Maurice Hawkins has just 55 players standing between him and the first WSOP bracelet of his career (WPT photo)

In the previous installment of 50 Days and 50 Nights with Maurice Hawkins, the 10-time WSOP Circuit ring winner was cruising his way through the Marathon and appeared to be on track to win his first WSOP bracelet and pick up his biggest career score. That’s not what happened though.

Maurice Hawkins finished Day 4 of the $2,620 buy-in Marathon event at the 2017 World Series of Poker with the fourth biggest stack, 3,630,000, with Joseph Di Rosa Rojas, Tim Reilly and Andrew Jernigan ahead of him. There were just 13 players and one more scheduled day of play ahead of him. Any top three finish would be a career-best for him.

“The train fell off the tracks. Was a big ol’ wall at the end of the track and I didn’t see it coming. It wasn’t meant for me to win. It just seemed every time I had a pretty big hand somebody had a bigger hand,” said Hawkins, who made the final table but had to settle for a ninth place finish.

One of those hands were Hawkins was second-best came against Tim Reilly, late on Day 4 when Hawkins flopped top set on an As Jx Ts board before turning a full house. Reilly held KsQs and rivered a royal flush with the Js. It marked the beginning of some verbal sparring between the two according to Hawkins.

“He made a smart ass comment. He said ‘This is not the Circuit’ after he hit a two-percenter on me. Where he had a straight flush draw,” said Hawkins.

The next day the two were seated next to each other and it didn’t take long for fireworks to go off.

“He was just digging in to me over and over again. Finally I just got tired of it. Then he started getting disrespectful. Which, I don’t like. I don’t like when people lie about things they know nothing about, just blatantly shouting things out. It’s just ridiculous,” said Hawkins.

Reilly accused Hawkins of not paying back some backers, a story that has made its way around some of poker’s gossip circles but Hawkins denies it. He even challenged Reilly to name people that are waiting to get paid.

“When they don’t have anything to say about you, they just come up with a dumbass comment. That’s the reason when he was there I was like ‘Why don’t you tell me who I owe?’. I wanna know so I can pay that person back who I owe,” said Hawkins.

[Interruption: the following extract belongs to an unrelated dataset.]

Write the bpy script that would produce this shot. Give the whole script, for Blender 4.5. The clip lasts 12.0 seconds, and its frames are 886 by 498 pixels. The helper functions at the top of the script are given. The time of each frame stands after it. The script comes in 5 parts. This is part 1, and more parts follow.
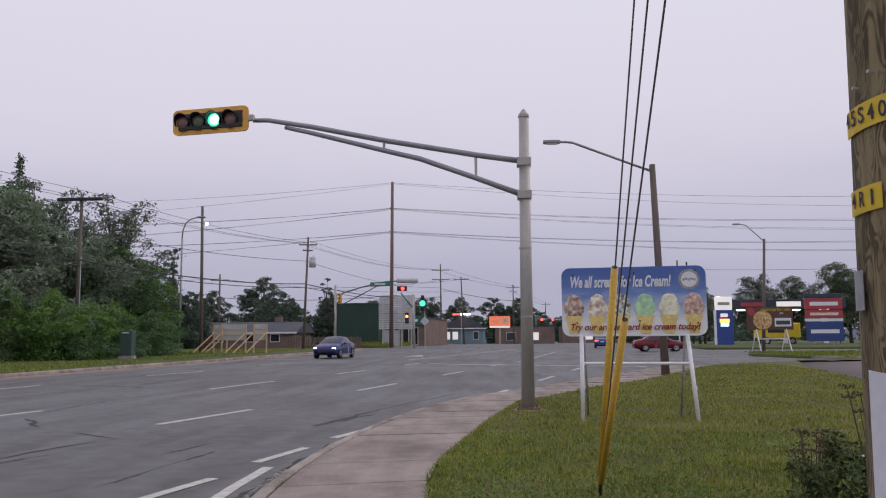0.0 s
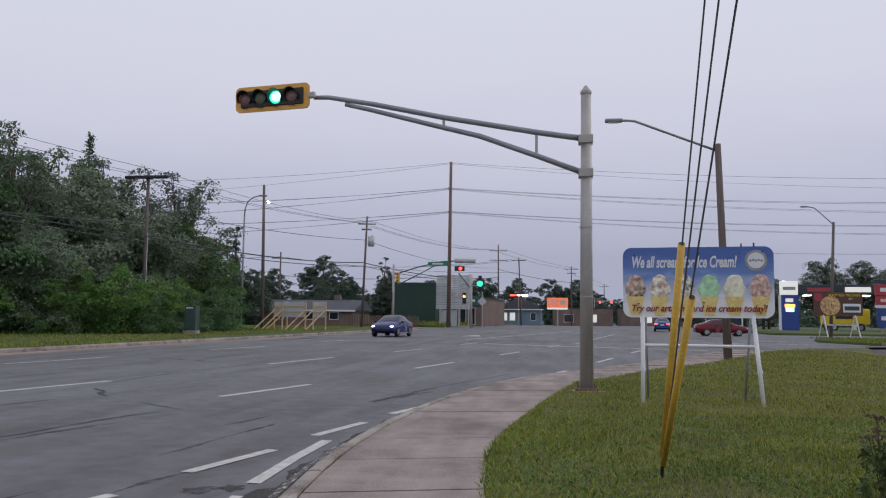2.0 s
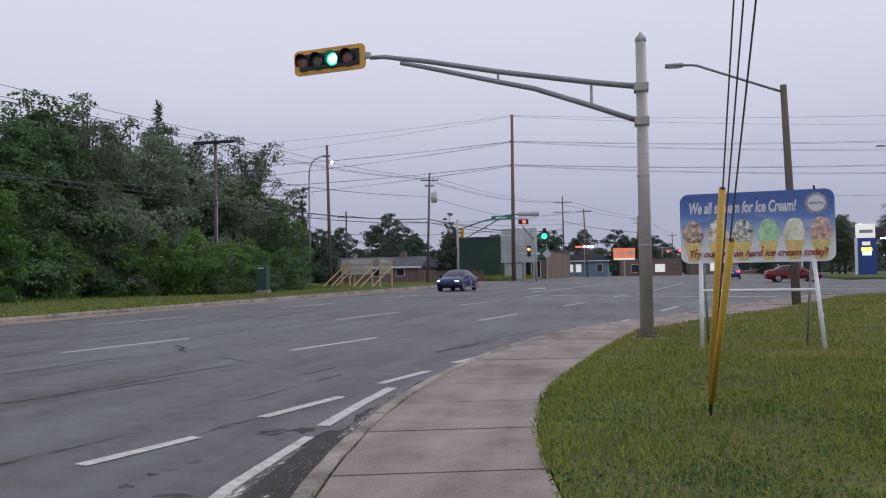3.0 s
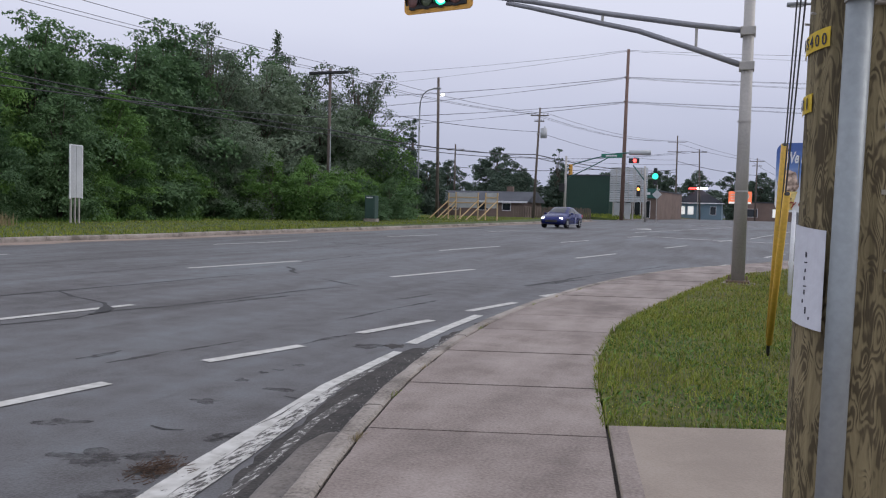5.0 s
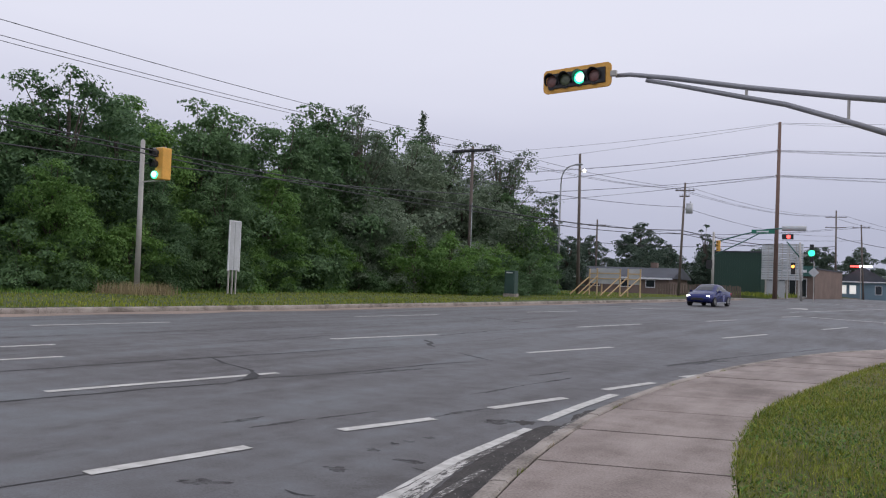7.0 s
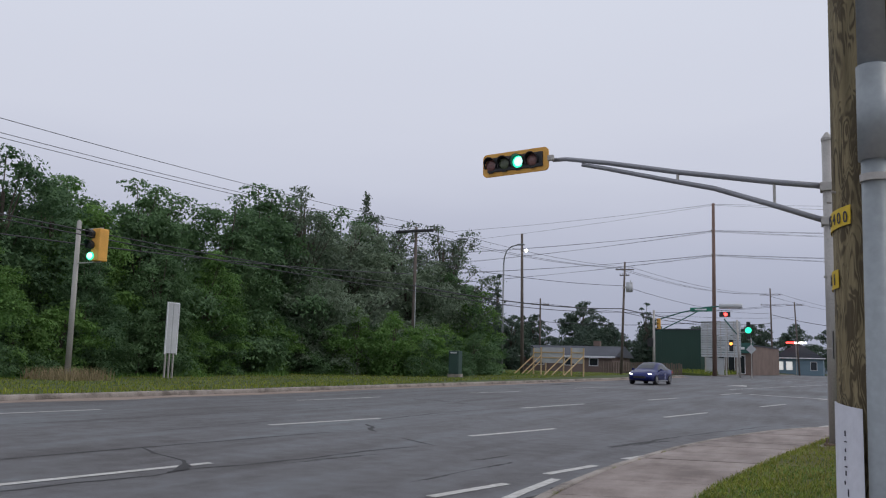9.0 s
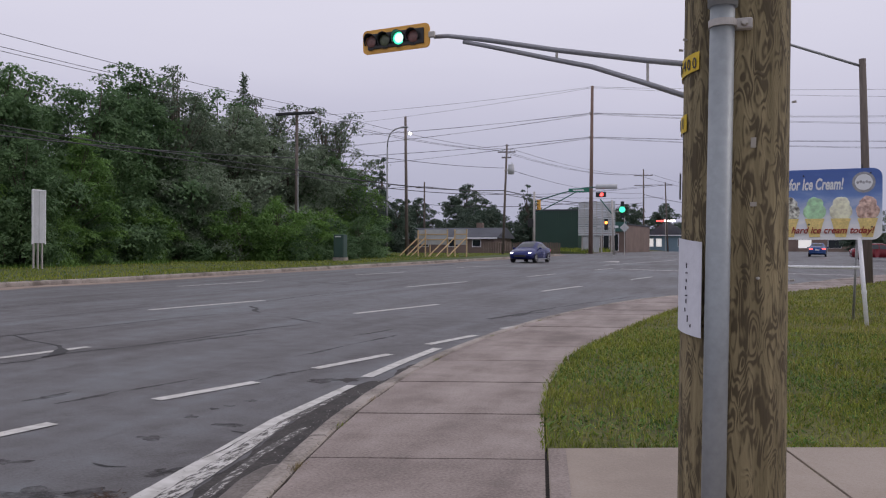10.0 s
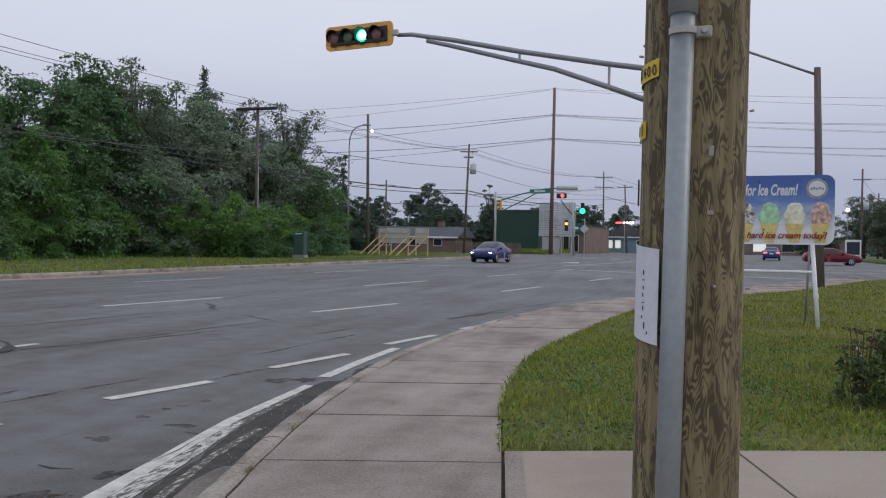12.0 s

The confrontation got loud enough that the floor came over and spoke to both players. The floor was concerned enough to ask a security guard to monitor the two players until they cooled down.

“What bothered me was when he started being disrespectful,” said Hawkins.

A few hours later, Hawkins was out in ninth place while Reilly went on to finish fourth. Hawkins earned $54,356 for his efforts and then took some time off to spend time with his wife and a few friends. They hit up Jewel at Aria, then spent an afternoon at Tao. It was hardly refreshing though.

“I feel tired. I wish I could say I was refreshed. I feel tired,” said Hawkins, who still believes he’s going to do big things this summer.

“I’m gonna final table within the next week. Seven days I’ll be back to a final table. And within 15 I’ll be top three again, about to win,” said Hawkins. “Because I’m doing the same thing that I always do. Every four or five tournaments I normally make a final table. Three or four tournaments later I make another final table. And then around two to three weeks in, I just win something big.”

Hawkins plans is playing a few No Limit events this week, including the Monster Stack this upcoming weekend.

“I’m going to make a final table, man. Proof is in the pudding. This is what I do,” said Hawkins.